Towards Lower Bounds on the Depth of ReLU Neural Networks
Christoph Hertrich, Amitabh Basu, Marco Di Summa, Martin Skutella
TL;DR
This work tackles the fundamental question of depth versus expressivity in ReLU networks by combining mixed-integer optimization, polyhedral geometry, and tropical geometry to study which piecewise linear functions are exactly representable as depth grows. It provides a conditional depth lower-bound via a MIP argument, establishes a strict depth hierarchy for k ≥ 2 by showing ReLU(k) strictly contains MAX(2^k), and develops polynomial-width bounds for representing CPWL functions through Newton polyhedra and convex–concave decompositions. A key contribution is linking neural-function representability to Newton polytopes and polyhedral complexes, enabling a geometric lens on depth and width that complements universal approximation results. Overall, the paper advances the theoretical understanding of depth-based expressivity limits and opens avenues for geometric and combinatorial proofs of depth lower bounds beyond small-scale MIP evidence.
Abstract
We contribute to a better understanding of the class of functions that can be represented by a neural network with ReLU activations and a given architecture.

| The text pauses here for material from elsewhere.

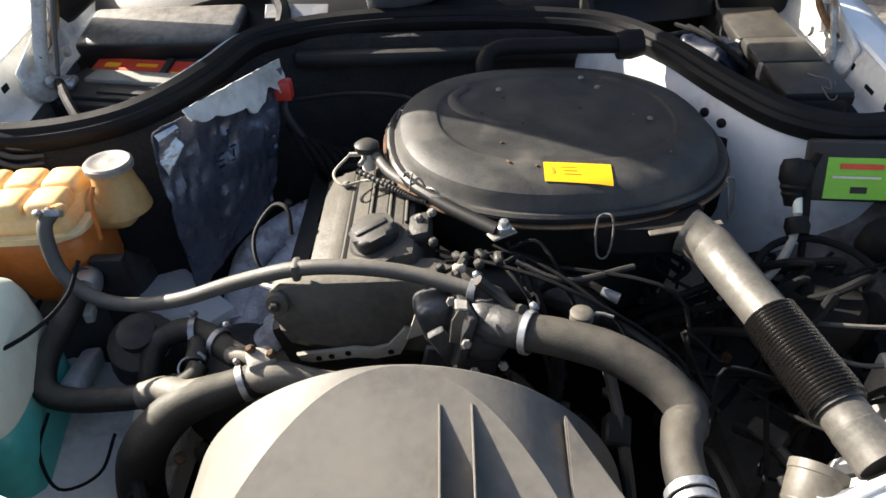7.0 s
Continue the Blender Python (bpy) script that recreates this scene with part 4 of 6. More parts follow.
for s in (1, -1):
    it, ot, ib, ob_ = (s * 0.350, -0.668, 0.752), (s * 0.697, -0.592, 0.752), (s * 0.350, -0.715, 0.600), (s * 0.697, -0.640, 0.600)
    lamp = quad_block("headlamp", [(it[0], it[1] + 0.092, it[2]), (ot[0], ot[1] + 0.092, ot[2]), (ob_[0], ob_[1] + 0.092, ob_[2]), (ib[0], ib[1] + 0.092, ib[2])], 0.05, LAMPCASE, car, "rectangular headlamp unit")
    lens = quad_block("lens", [it, ot, ob_, ib], 0.008, LENS, lamp, "fluted clear lens", 0.002)
    lens.visible_shadow = False
    for a, b in ((it, ot), (ot, ob_), (ob_, ib), (ib, it)):
        part("lamp_rim", sweep([(a[0], a[1] + 0.006, a[2]), (b[0], b[1] + 0.004, b[2])], 0.0035, 6), LAMPCASE, lamp)
        part("lamp_side", rings([[a, b], [(a[0], a[1] + 0.10, a[2]), (b[0], b[1] + 0.10, b[2])]], None, False, False), LAMPCASE, lamp)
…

Using techniques from mixed-integer optimization, polyhedral theory, and tropical geometry, we provide a mathematical counterbalance to the universal approximation theorems which suggest that a single hidden layer is sufficient for learning any function. In particular, we investigate whether the class of exactly representable functions strictly increases by adding more layers (with no restrictions on size). As a by-product of our investigations, we settle an old conjecture about piecewise linear functions by Wang and Sun (2005) in the affirmative. We also present upper bounds on the sizes of neural networks required to represent functions with logarithmic depth.